▶

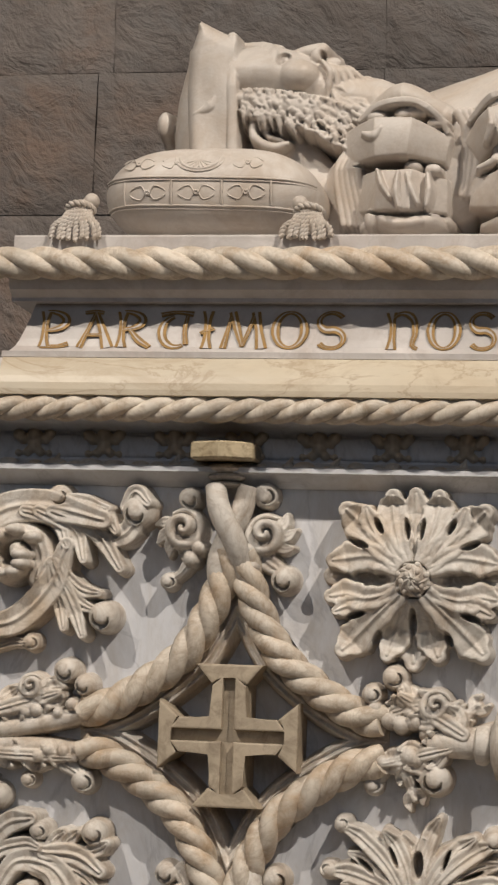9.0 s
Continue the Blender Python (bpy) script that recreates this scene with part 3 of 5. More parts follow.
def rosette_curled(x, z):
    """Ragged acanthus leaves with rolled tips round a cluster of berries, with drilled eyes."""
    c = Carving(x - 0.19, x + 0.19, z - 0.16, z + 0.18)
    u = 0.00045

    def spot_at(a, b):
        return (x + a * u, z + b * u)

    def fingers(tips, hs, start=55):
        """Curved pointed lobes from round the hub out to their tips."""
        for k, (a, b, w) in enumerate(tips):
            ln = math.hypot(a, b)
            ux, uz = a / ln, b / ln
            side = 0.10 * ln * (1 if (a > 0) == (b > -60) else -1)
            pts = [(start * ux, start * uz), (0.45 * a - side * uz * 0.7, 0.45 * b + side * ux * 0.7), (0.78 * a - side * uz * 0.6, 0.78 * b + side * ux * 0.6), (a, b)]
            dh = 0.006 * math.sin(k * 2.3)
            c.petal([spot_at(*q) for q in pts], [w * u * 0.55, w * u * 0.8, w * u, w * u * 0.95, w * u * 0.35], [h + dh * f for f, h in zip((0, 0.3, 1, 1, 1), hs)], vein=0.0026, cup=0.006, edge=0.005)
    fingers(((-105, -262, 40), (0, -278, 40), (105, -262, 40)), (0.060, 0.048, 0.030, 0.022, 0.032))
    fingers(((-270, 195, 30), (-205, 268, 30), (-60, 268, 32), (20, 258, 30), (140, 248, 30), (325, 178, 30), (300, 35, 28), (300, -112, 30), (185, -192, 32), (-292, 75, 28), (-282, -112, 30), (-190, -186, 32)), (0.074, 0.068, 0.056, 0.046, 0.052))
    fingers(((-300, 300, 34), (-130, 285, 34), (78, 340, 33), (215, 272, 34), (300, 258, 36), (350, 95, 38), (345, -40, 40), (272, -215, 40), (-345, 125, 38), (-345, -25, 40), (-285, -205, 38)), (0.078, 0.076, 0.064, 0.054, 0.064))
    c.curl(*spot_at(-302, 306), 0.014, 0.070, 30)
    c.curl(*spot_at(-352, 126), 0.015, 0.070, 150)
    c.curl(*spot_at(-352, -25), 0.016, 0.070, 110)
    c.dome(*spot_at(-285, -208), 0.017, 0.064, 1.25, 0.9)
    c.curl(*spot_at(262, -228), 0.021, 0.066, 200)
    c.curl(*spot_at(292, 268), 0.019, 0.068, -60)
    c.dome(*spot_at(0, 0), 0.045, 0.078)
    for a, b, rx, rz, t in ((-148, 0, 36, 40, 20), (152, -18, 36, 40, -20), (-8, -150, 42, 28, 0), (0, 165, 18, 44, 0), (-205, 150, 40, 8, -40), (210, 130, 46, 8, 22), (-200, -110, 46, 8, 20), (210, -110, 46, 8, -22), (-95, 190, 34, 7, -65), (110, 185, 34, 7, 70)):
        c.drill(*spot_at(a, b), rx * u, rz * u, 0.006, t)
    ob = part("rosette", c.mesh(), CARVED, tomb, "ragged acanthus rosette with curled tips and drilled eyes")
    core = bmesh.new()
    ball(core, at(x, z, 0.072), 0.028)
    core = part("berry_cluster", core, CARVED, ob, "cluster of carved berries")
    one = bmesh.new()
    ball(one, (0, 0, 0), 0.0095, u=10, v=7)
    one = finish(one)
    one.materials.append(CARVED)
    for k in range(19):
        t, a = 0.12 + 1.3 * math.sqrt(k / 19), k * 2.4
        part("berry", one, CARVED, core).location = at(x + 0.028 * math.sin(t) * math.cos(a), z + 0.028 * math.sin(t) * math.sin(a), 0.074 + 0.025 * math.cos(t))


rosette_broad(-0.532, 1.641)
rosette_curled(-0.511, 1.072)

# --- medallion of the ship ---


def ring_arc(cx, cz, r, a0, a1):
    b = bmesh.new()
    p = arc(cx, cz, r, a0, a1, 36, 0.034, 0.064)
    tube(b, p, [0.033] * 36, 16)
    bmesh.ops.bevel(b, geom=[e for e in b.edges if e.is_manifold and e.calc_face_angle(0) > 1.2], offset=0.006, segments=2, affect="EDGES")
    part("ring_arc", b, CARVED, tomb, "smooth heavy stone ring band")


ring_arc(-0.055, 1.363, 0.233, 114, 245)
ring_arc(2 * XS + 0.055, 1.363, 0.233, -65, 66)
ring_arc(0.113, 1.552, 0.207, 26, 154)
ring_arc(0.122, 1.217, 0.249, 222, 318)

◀
▶

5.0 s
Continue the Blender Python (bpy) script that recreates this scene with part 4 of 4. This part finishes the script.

◀
▶

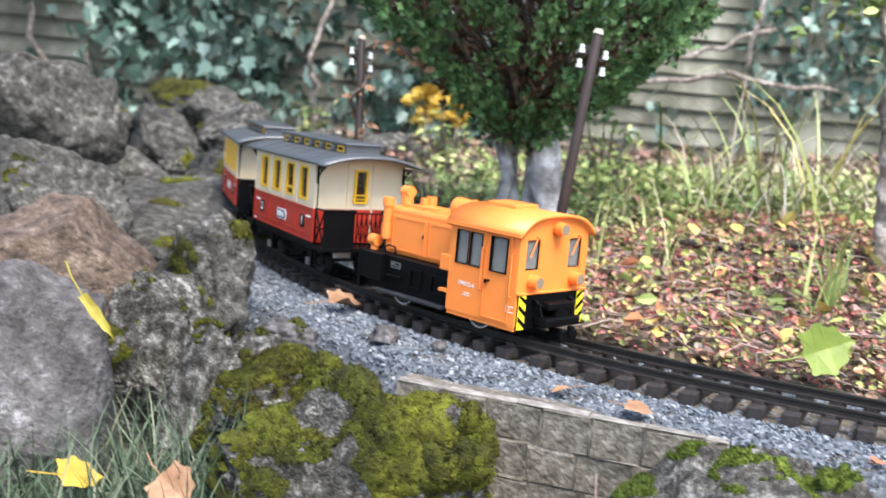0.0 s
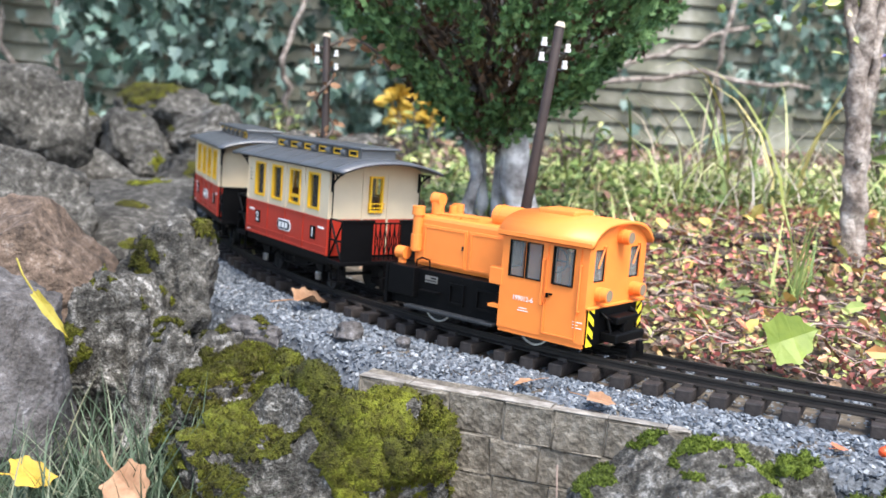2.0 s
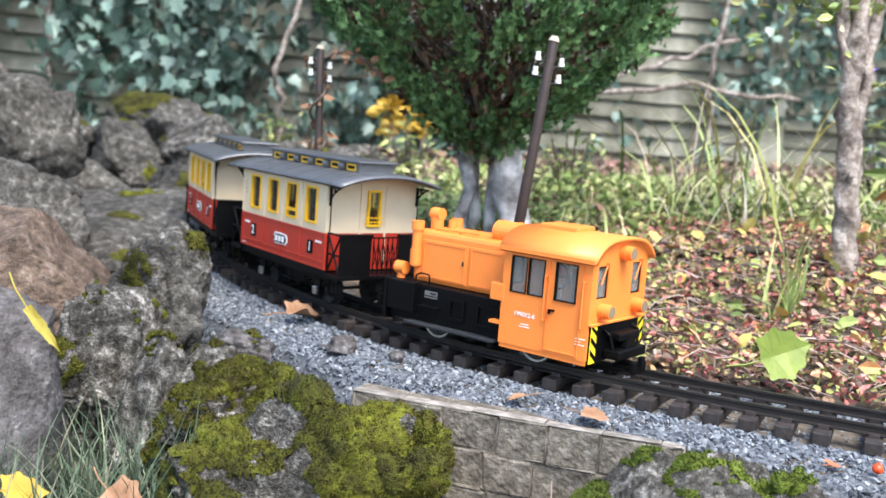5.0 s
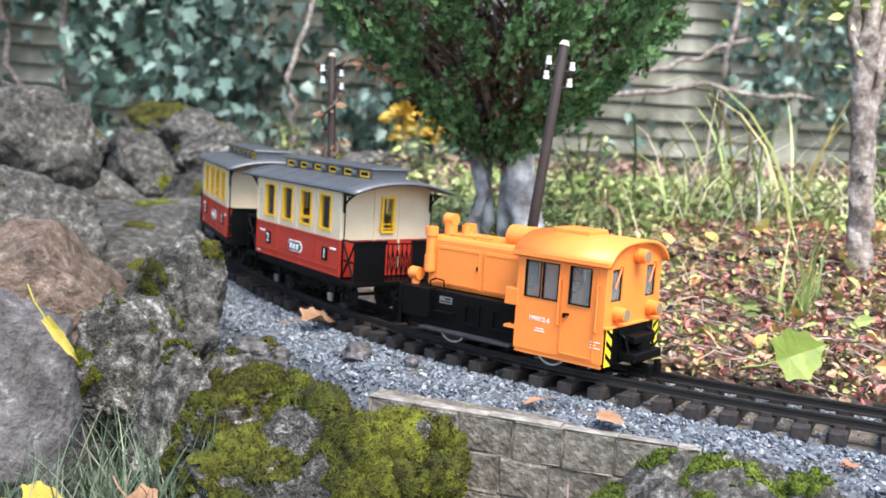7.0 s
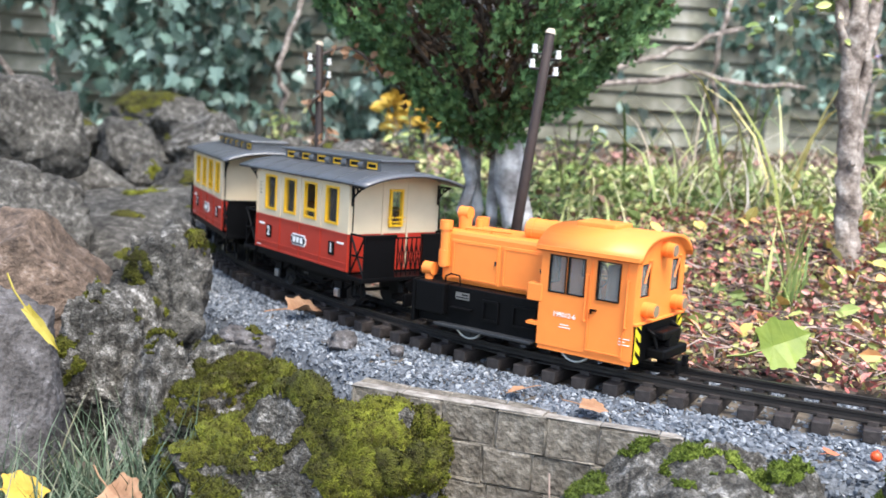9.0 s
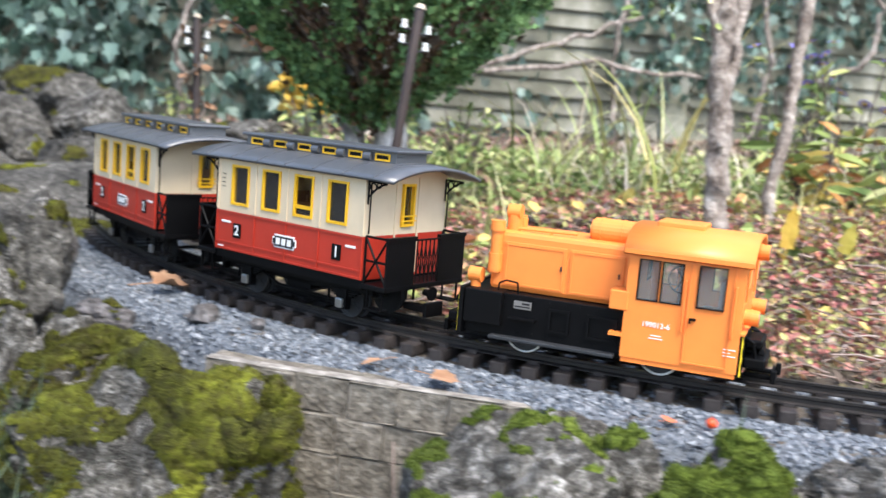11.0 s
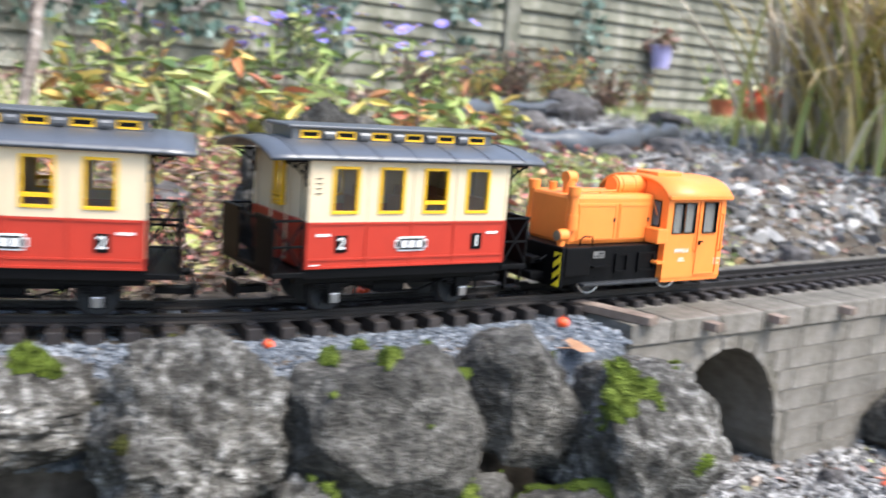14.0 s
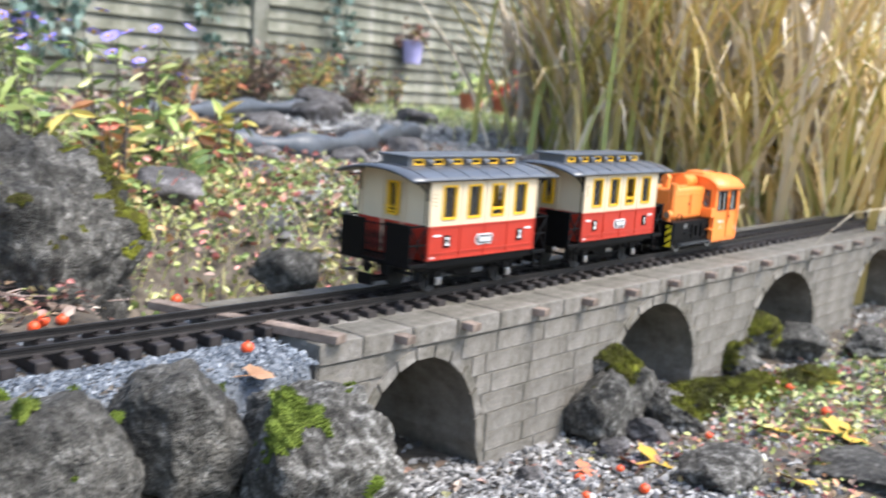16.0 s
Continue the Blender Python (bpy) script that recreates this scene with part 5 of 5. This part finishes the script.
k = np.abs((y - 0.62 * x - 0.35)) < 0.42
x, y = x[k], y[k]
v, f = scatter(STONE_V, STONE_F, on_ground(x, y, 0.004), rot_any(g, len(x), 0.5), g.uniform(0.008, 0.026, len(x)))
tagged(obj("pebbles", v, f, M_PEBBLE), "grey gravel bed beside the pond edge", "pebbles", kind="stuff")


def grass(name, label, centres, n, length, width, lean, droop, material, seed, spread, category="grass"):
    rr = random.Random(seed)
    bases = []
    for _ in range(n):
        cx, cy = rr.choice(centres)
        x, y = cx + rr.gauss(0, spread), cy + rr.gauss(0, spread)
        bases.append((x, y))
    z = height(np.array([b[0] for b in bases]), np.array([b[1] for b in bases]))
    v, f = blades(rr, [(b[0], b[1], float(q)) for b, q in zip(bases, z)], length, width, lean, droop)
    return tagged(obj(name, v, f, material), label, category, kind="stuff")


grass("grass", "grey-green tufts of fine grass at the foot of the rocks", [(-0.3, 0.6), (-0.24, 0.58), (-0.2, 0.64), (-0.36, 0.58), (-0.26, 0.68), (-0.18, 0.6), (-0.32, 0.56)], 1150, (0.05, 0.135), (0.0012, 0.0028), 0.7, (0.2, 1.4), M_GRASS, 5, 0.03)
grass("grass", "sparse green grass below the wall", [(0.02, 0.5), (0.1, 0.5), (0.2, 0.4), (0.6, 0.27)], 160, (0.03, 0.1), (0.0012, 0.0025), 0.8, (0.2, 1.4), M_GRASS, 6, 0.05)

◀

> **Task requirements**: Look through the entries and return every line where "finishes" appears.

> **The reply**:
Continue the Blender Python (bpy) script that recreates this scene with part 4 of 4. This part finishes the script.
Continue the Blender Python (bpy) script that recreates this scene with part 5 of 5. This part finishes the script.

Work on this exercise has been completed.